La MINURSO, « un outil de stabilité indispensable »
En conclusion, l’envoyé spécial a plaidé pour que la prochaine résolution du Conseil de sécurité, attendue à la fin du mois, mentionne explicitement la nécessité d’engager de nouvelles négociations avant fin 2025.
Il a aussi insisté sur le maintien de la MINURSO, la mission onusienne déployée depuis 1991, qu’il qualifie d’« instrument essentiel de médiation et de stabilité sur le terrain », même dans un format réduit.

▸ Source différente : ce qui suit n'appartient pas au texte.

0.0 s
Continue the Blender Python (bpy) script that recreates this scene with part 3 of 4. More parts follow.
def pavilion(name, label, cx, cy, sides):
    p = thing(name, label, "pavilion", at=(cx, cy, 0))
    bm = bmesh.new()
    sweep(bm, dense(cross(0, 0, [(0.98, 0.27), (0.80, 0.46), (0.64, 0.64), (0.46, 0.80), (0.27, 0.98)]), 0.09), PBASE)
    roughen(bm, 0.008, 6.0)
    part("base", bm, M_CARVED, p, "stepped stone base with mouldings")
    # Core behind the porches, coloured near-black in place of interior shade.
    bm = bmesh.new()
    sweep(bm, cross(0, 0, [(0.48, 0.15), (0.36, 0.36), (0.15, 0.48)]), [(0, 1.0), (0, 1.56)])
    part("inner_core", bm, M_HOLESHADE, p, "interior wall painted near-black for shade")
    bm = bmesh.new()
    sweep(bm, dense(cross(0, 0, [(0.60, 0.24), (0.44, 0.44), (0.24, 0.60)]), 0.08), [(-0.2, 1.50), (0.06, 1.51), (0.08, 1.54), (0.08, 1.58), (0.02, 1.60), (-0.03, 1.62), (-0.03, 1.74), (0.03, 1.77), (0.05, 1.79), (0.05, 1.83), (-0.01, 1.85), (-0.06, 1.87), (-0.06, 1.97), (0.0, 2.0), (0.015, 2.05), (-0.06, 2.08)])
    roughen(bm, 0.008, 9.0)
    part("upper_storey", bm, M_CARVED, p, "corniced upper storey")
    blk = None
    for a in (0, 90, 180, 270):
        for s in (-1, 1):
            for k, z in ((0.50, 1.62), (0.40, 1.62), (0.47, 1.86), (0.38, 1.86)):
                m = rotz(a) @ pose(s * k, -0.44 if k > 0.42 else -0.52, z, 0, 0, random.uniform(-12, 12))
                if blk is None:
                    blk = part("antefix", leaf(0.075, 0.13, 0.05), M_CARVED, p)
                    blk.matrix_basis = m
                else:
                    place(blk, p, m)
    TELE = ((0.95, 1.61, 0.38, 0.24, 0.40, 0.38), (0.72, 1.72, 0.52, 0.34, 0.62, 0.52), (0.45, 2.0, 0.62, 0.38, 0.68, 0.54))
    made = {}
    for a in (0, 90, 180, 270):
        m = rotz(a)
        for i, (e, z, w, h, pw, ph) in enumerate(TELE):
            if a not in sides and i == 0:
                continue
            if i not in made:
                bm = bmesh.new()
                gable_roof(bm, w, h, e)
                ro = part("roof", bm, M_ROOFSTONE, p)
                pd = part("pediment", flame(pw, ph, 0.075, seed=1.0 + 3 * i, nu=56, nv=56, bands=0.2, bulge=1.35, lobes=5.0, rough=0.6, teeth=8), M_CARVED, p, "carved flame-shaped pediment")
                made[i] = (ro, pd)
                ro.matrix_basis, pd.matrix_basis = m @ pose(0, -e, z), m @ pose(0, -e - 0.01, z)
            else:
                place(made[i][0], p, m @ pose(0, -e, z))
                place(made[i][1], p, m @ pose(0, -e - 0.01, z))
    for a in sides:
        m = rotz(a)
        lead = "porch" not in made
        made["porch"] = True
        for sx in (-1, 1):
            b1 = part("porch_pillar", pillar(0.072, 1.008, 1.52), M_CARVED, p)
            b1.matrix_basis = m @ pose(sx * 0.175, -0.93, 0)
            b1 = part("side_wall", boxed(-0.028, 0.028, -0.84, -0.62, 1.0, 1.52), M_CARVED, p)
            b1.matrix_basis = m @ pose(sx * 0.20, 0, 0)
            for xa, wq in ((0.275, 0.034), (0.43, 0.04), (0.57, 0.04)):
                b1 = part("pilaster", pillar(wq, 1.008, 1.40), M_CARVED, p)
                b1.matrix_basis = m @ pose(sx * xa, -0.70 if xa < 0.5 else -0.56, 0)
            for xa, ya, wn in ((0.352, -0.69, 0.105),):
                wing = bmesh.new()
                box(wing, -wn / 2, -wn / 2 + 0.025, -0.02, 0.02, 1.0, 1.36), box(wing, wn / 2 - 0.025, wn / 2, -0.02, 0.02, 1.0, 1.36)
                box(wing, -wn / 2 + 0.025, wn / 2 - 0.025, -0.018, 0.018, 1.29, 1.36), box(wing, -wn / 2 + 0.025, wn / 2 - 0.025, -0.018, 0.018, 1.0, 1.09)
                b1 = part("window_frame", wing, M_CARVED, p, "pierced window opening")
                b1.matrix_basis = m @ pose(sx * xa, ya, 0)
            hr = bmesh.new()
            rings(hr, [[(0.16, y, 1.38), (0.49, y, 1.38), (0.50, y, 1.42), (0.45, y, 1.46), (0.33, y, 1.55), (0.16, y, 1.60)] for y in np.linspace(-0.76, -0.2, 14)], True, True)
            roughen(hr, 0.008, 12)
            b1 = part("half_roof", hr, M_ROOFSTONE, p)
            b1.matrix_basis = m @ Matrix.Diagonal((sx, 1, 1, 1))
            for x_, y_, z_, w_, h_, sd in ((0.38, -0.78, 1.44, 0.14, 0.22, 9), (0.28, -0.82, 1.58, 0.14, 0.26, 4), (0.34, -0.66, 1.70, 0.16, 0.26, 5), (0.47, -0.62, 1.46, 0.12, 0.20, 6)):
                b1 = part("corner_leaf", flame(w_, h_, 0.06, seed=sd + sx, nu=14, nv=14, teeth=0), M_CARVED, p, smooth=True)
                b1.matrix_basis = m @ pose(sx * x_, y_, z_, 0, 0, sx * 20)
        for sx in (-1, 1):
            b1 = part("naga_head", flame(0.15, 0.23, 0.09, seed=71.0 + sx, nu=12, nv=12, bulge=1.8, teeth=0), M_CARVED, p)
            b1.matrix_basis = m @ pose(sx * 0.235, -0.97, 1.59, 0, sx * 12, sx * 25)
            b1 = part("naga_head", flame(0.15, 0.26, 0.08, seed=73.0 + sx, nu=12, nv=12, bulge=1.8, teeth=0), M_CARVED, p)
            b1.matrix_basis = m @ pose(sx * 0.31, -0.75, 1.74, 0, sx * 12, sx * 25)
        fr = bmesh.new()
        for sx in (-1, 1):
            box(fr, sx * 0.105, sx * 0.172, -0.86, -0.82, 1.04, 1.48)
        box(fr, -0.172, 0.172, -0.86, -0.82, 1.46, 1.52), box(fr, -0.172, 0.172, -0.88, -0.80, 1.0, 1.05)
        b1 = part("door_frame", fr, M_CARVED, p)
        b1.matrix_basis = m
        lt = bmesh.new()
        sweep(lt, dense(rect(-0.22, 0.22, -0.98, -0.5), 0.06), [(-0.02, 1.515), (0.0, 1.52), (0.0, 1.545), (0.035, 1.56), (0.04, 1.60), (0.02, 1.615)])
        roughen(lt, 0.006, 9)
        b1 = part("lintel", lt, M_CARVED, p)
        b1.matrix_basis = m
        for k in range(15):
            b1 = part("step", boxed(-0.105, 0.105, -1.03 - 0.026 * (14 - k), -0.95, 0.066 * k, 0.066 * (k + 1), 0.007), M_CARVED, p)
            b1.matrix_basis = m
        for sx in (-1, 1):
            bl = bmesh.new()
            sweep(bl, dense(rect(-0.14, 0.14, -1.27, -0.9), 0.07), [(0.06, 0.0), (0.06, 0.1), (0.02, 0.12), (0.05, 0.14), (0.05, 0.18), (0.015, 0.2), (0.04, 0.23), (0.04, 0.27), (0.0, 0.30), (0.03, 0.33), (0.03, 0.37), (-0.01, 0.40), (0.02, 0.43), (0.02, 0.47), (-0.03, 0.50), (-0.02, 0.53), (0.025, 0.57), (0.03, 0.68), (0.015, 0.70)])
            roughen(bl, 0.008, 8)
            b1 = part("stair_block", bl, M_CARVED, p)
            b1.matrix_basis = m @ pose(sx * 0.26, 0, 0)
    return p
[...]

« La MINURSO demeure la garantie minimale contre la dégradation du statu quo », a-t-il souligné, tout en reconnaissant les limites d’une mission souvent critiquée pour son manque de moyens et de mandat politique.
Une séquence diplomatique sous tension
Cet appel de De Mistura intervient à un moment décisif : la Russie, présidente du Conseil de sécurité pour le mois d’octobre, devra piloter l’adoption d’une nouvelle résolution sur le Sahara.
Dans ce contexte, la marge de manœuvre diplomatique du Maroc comme de l’Algérie s’annonce étroite, alors que la communauté internationale s’impatiente face à un conflit gelé depuis près de 50 ans, mais dont les ramifications sécuritaires et géopolitiques dépassent désormais les frontières du Maghreb.